Janet Yellen advocates for cryptocurrency regulation, calling it “risky” way to save for retirement
According to U.S. Treasury Secretary Janet Yellen, cryptocurrency assets are “very risky” options to include in the retirement plans of regular savers, and Congress should act to address the risk.
Yellen made this remark in response to a question about Fidelity Investments’ recent announcement that it would include a cryptocurrency option in the workplace retirement plans it oversees.
As previously reported by U.Today, in April, Fidelity announced its intention to offer Bitcoin-holding 401(k)s later this year. Savings programs are heavily regulated, so the Treasury secretary’s stance on Fidelity’s new initiative should not seem strange. The U.S. Department of Labor has also issued a warning against putting cryptocurrency into people’s 401(k) accounts, signaling its opposition.
The Treasury secretary sees it as being reasonable for Congress to control which assets should be included in tax-favored retirement vehicles, like 401(k) plans.

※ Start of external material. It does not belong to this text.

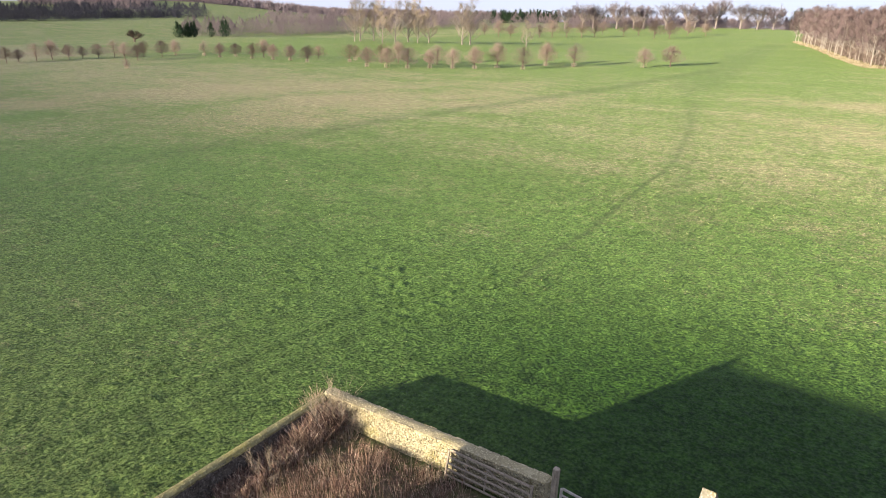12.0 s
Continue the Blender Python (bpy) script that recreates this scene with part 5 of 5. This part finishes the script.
greats = [great_tree(84 + i) for i in range(3)]
SKYLINE = [(-354, 713), (-337, 721), (-327, 725), (-305, 735), (-289, 741), (-280, 745), (-259, 753), (-240, 759), (-233, 764), (-223, 764), (-214, 770), (-191, 773), (-176, 776), (-162, 779), (-138, 790), (-120, 792)]
planted(greats, SKYLINE, 1.2, 1.55, 14)
dark = band((-890, 300), (-835, 455), 120, 120, 14, 22, 9, 41) + band((-920, 500), (-880, 590), 40, 60, 8, 14, 8, 46) + band((-1010, 300), (-930, 660), 200, 260, 18, 28, 14, 47)
slivers("far_wood", dark, "dark wood above the far pasture", TWIG_DARK, 300, 2.8, 42)
hills = band((-1900, 900), (-1000, 1900), 900, 700, 12, 22, 26, 43) + band((-1650, 700), (-1280, 760), 260, 500, 12, 20, 26, 50) + band((-900, 1600), (700, 2100), 300, 500, 12, 20, 20, 44)
slivers("far_wood", hills, "wooded hills on the horizon", TWIG_FAR, 120, 11, 45)


# ---- bare shrubs at the yard wall ----
def shrub(x, y, h, seed, label):
    w = Wood(seed)
    for _ in range(7):
        a = Vector((w.r.gauss(0, 0.45), w.r.gauss(0, 0.45), 1)).normalized()
        w.grow(Vector((w.r.gauss(0, 0.12), w.r.gauss(0, 0.12), -0.05)), a, h * 0.42, 0.016, 1, (h * 0.34, 0.006, 4, 0.4), 0.2, (2, 3), 0.4)
    e = w.thing("shrub", label, "shrub", "bare shrubs", BARK, TWIG_TAN)
    e.matrix_basis = pose(x, y, ground_z(x, y))


shrub(-42.75, 75.0, 2.4, 107, "pale tangled shrub rising over the yard wall corner")
shrub(-42.1, 74.9, 2.0, 108, "bare tangled shrub in the yard wall corner")
shrub(-42.55, 74.2, 2.1, 101, "bare tangled shrub in the yard wall corner")
shrub(-42.3, 71.2, 1.5, 102, "thin bare shrub against the dark wall")
shrub(-41.6, 61.0, 1.5, 103, "leafless sapling beside the dark wall")
shrub(-42.0, 63.5, 1.0, 104, "thin bare shrub against the dark wall")
shrub(-11.2, 61.0, 1.2, 105, "bare shrub among the bleached grass")
shrub(-28.75, 74.3, 1.4, 106, "bare shrub by the end of the shed")

# ---- stones and slates, laid last ----
LIMIT = 300
for name, blocks, shapes, mat_joined, mat_piece, parent, chosen in PIECES:
    own, rest = [], []
    for m in blocks:
        (own if chosen is not None and mat_piece is not None and len(own) < LIMIT and chosen(m.translation) else rest).append(m)
    joined(name + "_courses", rest, shapes, mat_joined, parent)
    singles(name, own, shapes, mat_piece, parent)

“Bitcoin shines as a store of value”
Senator Cynthia Lummis recently discussed whether Bitcoin should be included in the 401(k) retirement plan, to which some U.S. employees contribute a portion of their wages to their accounts to save for retirement.
Senator Lummis remarked that she believes the Labor Department’s hostile stance on placing cryptocurrency into retirement savings might be incorrect. According to Lummis, Bitcoin can be utilized in two ways: as part of a diversified retirement asset allocation and as a store of value.
A smart investment strategy, according to Lummis, combines assets that make a profit in the short term as well as assets that may prevent funds from depreciating. According to her, Bitcoin can be one of the latter, since BTC “truly shines” as a store of value.